In the data below, find every line that has the string "with", and copy it.

#### INFORMATION PROVIDED:
----------------
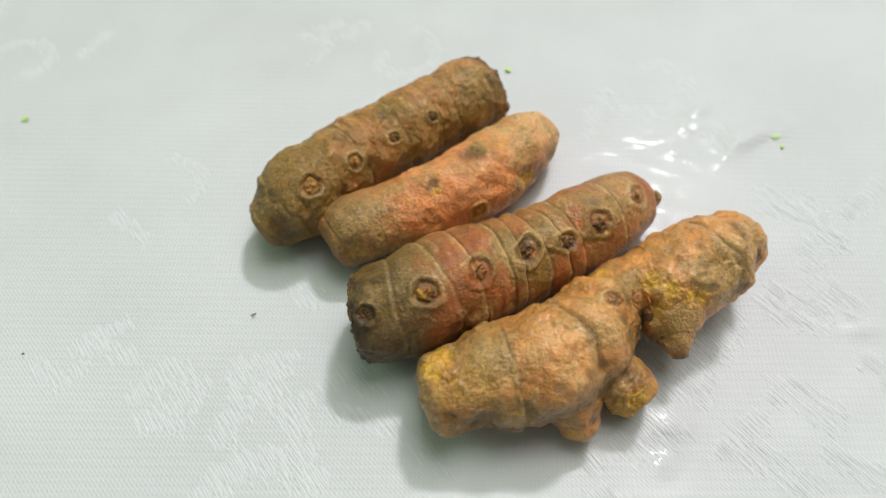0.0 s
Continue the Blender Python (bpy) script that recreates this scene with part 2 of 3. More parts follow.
def loft(stations, nu, nv, ends, squash=1.0):
    """A tube along the stations, closed at both ends ('dome' or 'cut'). Returns points, u, angle."""
    K = max(8, nu // 16)
    us = np.linspace(0, 1, nu)
    q, length = spline(stations, us)
    c, r = q[:, :3], q[:, 3]
    t = np.gradient(c, axis=0)
    t /= np.linalg.norm(t, axis=1)[:, None]
    rows = []
    for which, kind in ((0, ends[0]), (1, ends[1])):
        e, sign = (0, -1) if which == 0 else (nu - 1, 1)
        cap = []
        for k in range(1, K + 1):
            a = k / K * math.pi / 2
            if kind == "blunt":
                cap.append((c[e] + sign * t[e] * r[e] * 0.42 * math.sin(a), r[e] * max(math.cos(a) ** 0.55, 0.002), t[e], us[e] + sign * 0.42 * r[e] / length * math.sin(a)))
            elif kind == "dome":
                cap.append((c[e] + sign * t[e] * r[e] * 0.75 * math.sin(a), r[e] * max(math.cos(a), 0.002), t[e], us[e] + sign * 0.75 * r[e] / length * math.sin(a)))
            else:
                inner = 1 - k / K
                cap.append((c[e] - sign * t[e] * r[e] * 0.12 * math.sin(a), r[e] * max(inner, 0.002), t[e], us[e]))
        rows.append(cap)
    body = [(c[i], r[i], t[i], us[i]) for i in range(nu)]
    rows = rows[0][::-1] + body + rows[1]
    C = np.array([x[0] for x in rows])
    R = np.array([x[1] for x in rows])
    T = np.array([x[2] for x in rows])
    U = np.array([x[3] for x in rows])
    side = np.cross(T, (0, 0, 1.0))
    side /= np.linalg.norm(side, axis=1)[:, None]
    up = np.cross(side, T)
    th = np.linspace(0, 2 * math.pi, nv, endpoint=False)
    p = C[:, None] + R[:, None, None] * (np.cos(th)[None, :, None] * side[:, None] + squash * np.sin(th)[None, :, None] * up[:, None])
    return p, np.repeat(U[:, None], nv, 1), np.repeat(th[None], len(U), 0), length, K


def normals(p):
    du = np.gradient(p, axis=0)
    dv = np.roll(p, -1, 1) - np.roll(p, 1, 1)
    n = np.cross(dv, du)
    return n / (np.linalg.norm(n, axis=2)[..., None] + 1e-12)


def gap(a, b):
    return (a - b + math.pi) % (2 * math.pi) - math.pi


def rhizome_mesh(name, stations, mat, ends, creases, buds, patches, seed, nu=380, nv=250, rough=1.0, tone=0.4, squash=1.0, dimples=0.0, waviness=1.1, ringy=1.0, bulge=0.2, aged_shade=0.0, fresh_lit=0.0, knobs=(), papery=0.6, crumbly=0.4):
    """creases: (u, depth mm, width mm, slant). buds: (u, degrees, radius mm). patches: (u, degrees, radius mm, channel, weight).
    knobs: (u, degrees, radius mm, height mm), swellings and hollows."""
    p, U, th, length, K = loft(stations, nu, nv, ends, squash)
    n = normals(p)
    if ((p[len(p) // 2] - p[len(p) // 2].mean(0)) * n[len(p) // 2]).sum() < 0:
        n = -n
    flat = p.reshape(-1, 3)
    shape = U.shape
    rad = np.linalg.norm(p - p.mean(1)[:, None], axis=2)
    big = lumps(flat, 130, seed, 2).reshape(shape)
    mid_ = lumps(flat, 420, seed + 5, 3).reshape(shape)
    fine = lumps(flat, 1500, seed + 9, 2).reshape(shape)
    long_ = lumps(np.column_stack([U.ravel() * 14, np.cos(th).ravel() * 9, np.sin(th).ravel() * 9]), 1.0, seed + 3, 2).reshape(shape)
    h = rough * (0.9e-3 * big + 0.34e-3 * mid_ + 0.07e-3 * fine) - rough * 0.1e-3 * np.abs(long_)
    ring = lumps(np.column_stack([U.ravel() * length * 750, np.cos(th).ravel() * 1.8, np.sin(th).ravel() * 1.8]), 1.0, seed + 71, 3).reshape(shape)
    ring = ring * ringy
    flake = lumps(flat, 150, seed + 81, 4, 0.6).reshape(shape) + 0.35 * ring
    edge = np.exp(-((flake - 0.06) / 0.07) ** 2)
    flake = np.clip((flake - 0.0) / 0.12, 0, 1)
    flake = flake * flake * (3 - 2 * flake)
    h += rough * (0.11e-3 * flake + 0.14e-3 * ring)
    h -= dimples * 0.5e-3 * np.clip(lumps(flat, 330, seed + 41, 1).reshape(shape) - 0.25, 0, 1)
    wav = lumps(np.column_stack([np.cos(th).ravel() * 1.6, np.sin(th).ravel() * 1.6, U.ravel() * 3]), 1.0, seed + 7, 2).reshape(shape)
    skin_tone = tone + 0.8 * lumps(flat, 105, seed + 11, 4).reshape(shape) + 0.12 * mid_ + 0.12 - 0.3 * flake + 0.25 * ring
    vein = (1 - np.abs(lumps(flat, 210, seed + 51, 3).reshape(shape))) ** 9
    vein = vein * np.clip(0.5 + 1.2 * lumps(flat, 120, seed + 53, 1).reshape(shape), 0, 1)
    h -= rough * 0.07e-3 * vein
    h += crumbly * 0.22e-3 * mid_
    yellow = np.zeros(shape)
    pale = np.clip(0.5 * edge * (0.4 + lumps(flat, 110, seed + 61, 2).reshape(shape)) + 0.4 * big + 0.3 * ring + 0.2 * mid_, 0, 0.7)
    dark = np.maximum(np.clip(0.6 * lumps(flat, 170, seed + 21, 3).reshape(shape) - 0.5 * ring - 0.22, 0, 1) * 1.7, 0.14 * vein)
    # crumbly bark: pale flaking ridges, dark pits
    pale = np.maximum(pale, crumbly * np.clip(1.5 * mid_ - 0.3 + 0.5 * big, 0, 0.6))
    dark = np.maximum(dark, crumbly * np.clip(-1.5 * mid_ - 0.5, 0, 0.45))
    # bark darker towards the first end, paler towards the other: age, and light falloff put into the colour
    dark = np.maximum(dark, aged_shade * np.clip(1 - U / 0.35, 0, 1) * np.clip(0.8 + 0.9 * mid_, 0, 1.2))
    skin_tone = skin_tone - aged_shade * np.clip(1 - U / 0.3, 0, 1)
    pale = np.maximum(pale, fresh_lit * np.clip((U - 0.55) / 0.4, 0, 1) * np.clip(0.6 + 1.2 * big + 0.8 * mid_, 0, 1.2))
    for k, (cu, depth, width, slant) in enumerate(creases):
        d = (U - cu) * length - slant * 1e-3 * np.cos(th - 0.8) - waviness * 1e-3 * wav * (1 if k % 2 else -0.7)
        w = width * 1e-3
        strength = 0.6 + 0.75 * lumps(np.column_stack([th.ravel() * 0 + np.cos(th).ravel() * 2, np.sin(th).ravel() * 2, U.ravel() * 0 + k * 3.1]), 1.0, seed + 31, 2).reshape(shape)
        # a scale's edge: a swelling, a sharp step down with a thin dark line, a pale papery hem
        h += 1e-3 * depth * strength * (0.55 * np.exp(-((d + 1.6 * w) / (1.8 * w)) ** 2) - 0.9 * np.exp(-(d / (0.45 * w)) ** 2) - 0.25 * np.exp(-((d - 1.2 * w) / (1.2 * w)) ** 2))
        dark = np.maximum(dark, 0.7 * np.clip(strength, 0, 1) * np.exp(-(d / (0.36 * w)) ** 2) * min(1, depth / 0.35))
        skin_tone -= 0.45 * np.exp(-((d + 1.0 * w) / (1.1 * w)) ** 2)
        pale = np.maximum(pale, papery * np.clip(0.3 + strength, 0, 1) * np.exp(-((d + 0.85 * w) / (0.55 * w)) ** 2) * np.clip(0.75 + mid_ + 0.5 * fine, 0, 1.1))

    marks = np.array([-0.08] + sorted(c[0] for c in creases) + [1.08])
    k = np.clip(np.searchsorted(marks, U) - 1, 0, len(marks) - 2)
    span = (U - marks[k]) / np.maximum(marks[k + 1] - marks[k], 1e-6)
    h += bulge * 1e-3 * (np.sin(math.pi * np.clip(span, 0, 1)) - 0.5)

    def spot(cu, deg):
        i = np.argmin(np.abs(U[:, 0] - cu))
        j = int(round(deg % 360 / 360 * nv)) % nv
        return p[i, j]
    for cu, deg, size, high in knobs:
        rr = np.linalg.norm(p - spot(cu, deg), axis=2) * 1e3 / size * (1 + 0.25 * big)
        h += 1e-3 * high * np.exp(-rr ** 2)
    for cu, deg, size, *_ in buds:
        s = size * 1e-3
        rr = np.linalg.norm(p - spot(cu, deg), axis=2) * (1 + 0.3 * mid_ + 0.3 * lumps(flat, 260, seed + 91, 1).reshape(shape))
        h += 0.2 * s * np.exp(-((rr - 1.15 * s) / (0.3 * s)) ** 2) - 0.13 * s * np.exp(-((rr - 0.72 * s) / (0.2 * s)) ** 2) - 0.1 * s * np.exp(-(rr / (0.5 * s)) ** 2)
        dark = np.maximum(dark, np.clip(0.5 + 1.3 * mid_, 0, 0.9) * np.exp(-((rr - 0.78 * s) / (0.18 * s)) ** 2))
        skin_tone -= 0.5 * np.exp(-((rr - 1.2 * s) / (0.35 * s)) ** 2)
        pale = np.maximum(pale, np.clip(0.5 + 1.3 * big, 0, 0.85) * np.exp(-((rr - 1.2 * s) / (0.2 * s)) ** 2))
    for cu, deg, size, channel, weight in patches:
        rr = np.linalg.norm(p - spot(cu, deg), axis=2) * 1e3 / size + 0.45 * mid_ + 0.2 * fine
        a = weight * np.clip(1.6 - 1.6 * rr, 0, 1)
        if channel == "yellow":
            yellow = np.maximum(yellow, a)
            h += -0.25e-3 * a + 0.22e-3 * a * fine
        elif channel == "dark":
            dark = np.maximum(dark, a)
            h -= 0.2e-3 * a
        elif channel == "pale":
            pale = np.maximum(pale, a)
        elif channel == "orange":
            skin_tone += a
        else:
            skin_tone -= a
    for e, kind in ((0, ends[0]), (1, ends[1])):
        if kind == "cut":
            rows = slice(0, K) if e == 0 else slice(len(U) - K, len(U))
            edge = K if e == 0 else len(U) - K - 1
            h[rows] *= 0.5
            h[rows] += 0.3e-3 * mid_[rows]
            dark[rows] = np.maximum(dark[rows], 0.3 + 0.6 * mid_[rows])
            near = np.exp(-np.abs(np.arange(len(U)) - edge) / 7.0)[:, None]
            h += 0.55e-3 * near * (0.2 + fine + 0.5 * mid_)
            dark = np.maximum(dark, np.clip(0.75 + 0.9 * mid_, 0, 1) * near)
    pale = pale * (1 - np.clip(yellow, 0, 1))
    dark = dark * (1 - 0.8 * np.clip(yellow, 0, 1))
    p = p + n * h[..., None]
    p[0] = p[0].mean(0)
    p[-1] = p[-1].mean(0)
    p[..., 2] = np.maximum(p[..., 2], 0.0003 + 0.0003 * np.maximum(0, mid_))
    skin = np.stack([np.clip(skin_tone, 0, 1), np.clip(yellow, 0, 1), np.clip(dark, 0, 1), np.clip(pale, 0, 1)], -1).reshape(-1, 4)
    return grid_mesh(name, p.reshape(-1, 3), shape[0], nv, mat, True, skin), p, U, th, n


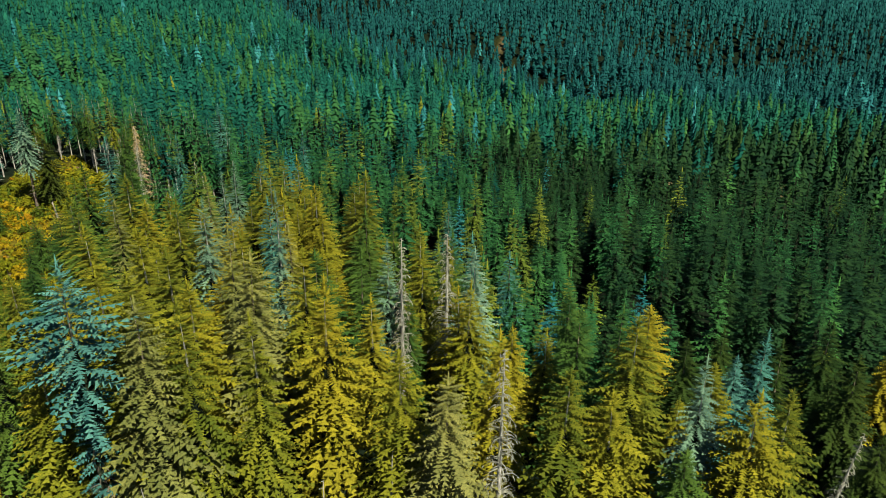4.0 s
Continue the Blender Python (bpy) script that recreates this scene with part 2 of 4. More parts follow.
----------------
#### RESULT:
Continue the Blender Python (bpy) script that recreates this scene with part 2 of 3. More parts follow.
        # a scale's edge: a swelling, a sharp step down with a thin dark line, a pale papery hem
Continue the Blender Python (bpy) script that recreates this scene with part 2 of 4. More parts follow.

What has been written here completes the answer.